The ecological fallacy is a situation
that can occur when a researcher
or analyst makes an inference about an individual based on aggregate
data for a group. It can have many variations. The main problem however
is when researchers make assumptions about an individual who lives in
an area based on aggregate data about the region. For instance, a
researcher might examine the aggregate data on family low income for a
census tract of a city, and discoverer that the average family low
income for the residents of that area is $40, 000. To state that the
average income for residents of that area is $40,000 is true and
accurate. The ecological fallacy occurs when the researcher states,
based on this data, that people living in that census tract earn about
$40,000. This may not be true at all, and may be an ecological fallacy.

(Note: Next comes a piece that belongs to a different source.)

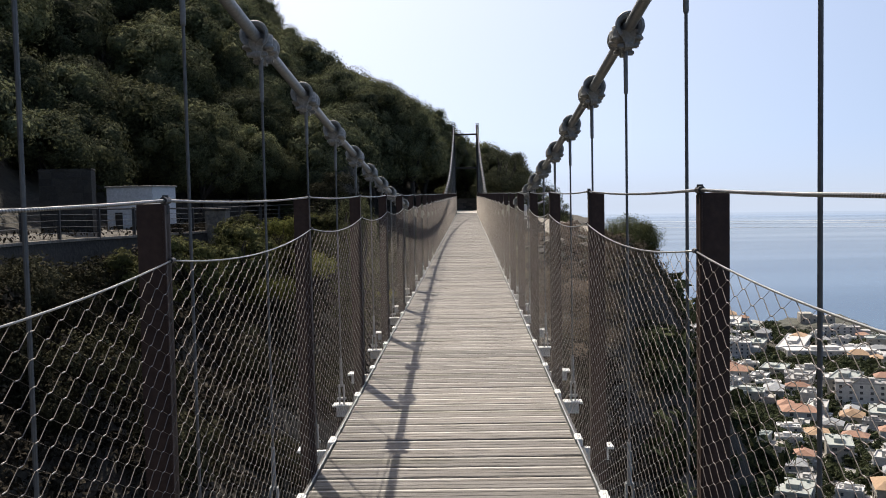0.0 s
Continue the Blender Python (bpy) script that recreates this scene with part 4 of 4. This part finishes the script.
# ---- landing at the far end ----
def build_landing():
    bm = bmesh.new()
    n = 14
    rows = []
    for i in range(n):
        y = DECK_B + 0.14 + i * 0.74
        c = 0.0 if y < 60 else -0.03 * (y - 60)
        w = 0.95 if y < 58 else 1.35
        rows.append([bm.verts.new((c + w * u + 0.08 * noise.noise(Vector((u * 2, y, 0))), y, 0.0 + 0.012 * noise.noise(Vector((u * 3, y * 2, 1))))) for u in (-1, -0.6, -0.2, 0.2, 0.6, 1)])
    for a, b in zip(rows, rows[1:]):
        for i in range(5):
            bm.faces.new((a[i], a[i + 1], b[i + 1], b[i]))
    g = bmesh.ops.extrude_face_region(bm, geom=bm.faces[:])
    for v in [v for v in g["geom"] if isinstance(v, bmesh.types.BMVert)]:
        v.co.z -= 0.5
    bmesh.ops.recalc_face_normals(bm, faces=bm.faces)
    ob = mesh_object("pavement", bm, M_PATH)
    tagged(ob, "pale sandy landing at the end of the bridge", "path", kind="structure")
    # low stone wall that closes the landing
    wall = thing("stone_wall", pose(-0.1, 65.6, 0), "low rough stone wall at the back of the landing", "wall")
    # the dark ruin stone puts this wall's shade into its colour
    stone_courses(wall, 3.4, 0.80, 0.34, 0.30, 0.165, 4, mat=M_RUIN)
    # abutment of pale render under the landing, with piers
    for i, (x, y, w, z) in enumerate(((1.18, 54.3, 0.20, 0.38), (1.62, 55.0, 0.33, 0.36), (2.05, 55.6, 0.42, 0.0), (-1.2, 54.8, 0.3, -0.10))):
        bm = bmesh.new()
        box(bm, -w / 2, w / 2, -0.12, 0.12, -1.25, z, 0.02)
        box(bm, -w / 2 - 0.02, w / 2 + 0.02, -0.14, 0.14, z - 0.05, z + 0.005, 0.012)
        ob = mesh_object("concrete_pier", bm, M_PALE)
        ob.location = (x, y, 0)
        tagged(ob, "short pale rendered pier beside the bridge end", "pier", "piers of the abutment")
    bm = bmesh.new()
    box(bm, -0.95, 0.95, DECK_B + 0.05, DECK_B + 0.55, -1.6, -0.13, 0.02)
    ob = mesh_object("abutment", bm, M_CONCRETE)
    tagged(ob, "concrete abutment under the end of the deck", "abutment", kind="structure")
    bm = bmesh.new()
    box(bm, -0.95, 0.95, DECK_A - 2.2, DECK_A - 0.02, -3.0, -0.01, 0.02)
    ob = mesh_object("abutment", bm, M_CONCRETE)
    tagged(ob, "concrete abutment at the start of the bridge", "abutment", kind="structure")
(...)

Assumptions made about individuals based on aggregate data are
vulnerable to the ecological fallacy. This does not mean that
identifying associations between aggregate figures is necessarily
flawed, and it does not necessarily mean that any inferences drawn
about associations between the characteristics of an aggregate
population and the characteristics of sub-units within the population
are absolutely wrong either. What it does say is that the process of
aggregating or disaggregating data may conceal the variations that are
not visible at the larger aggregate level (www.jratcliffe.net).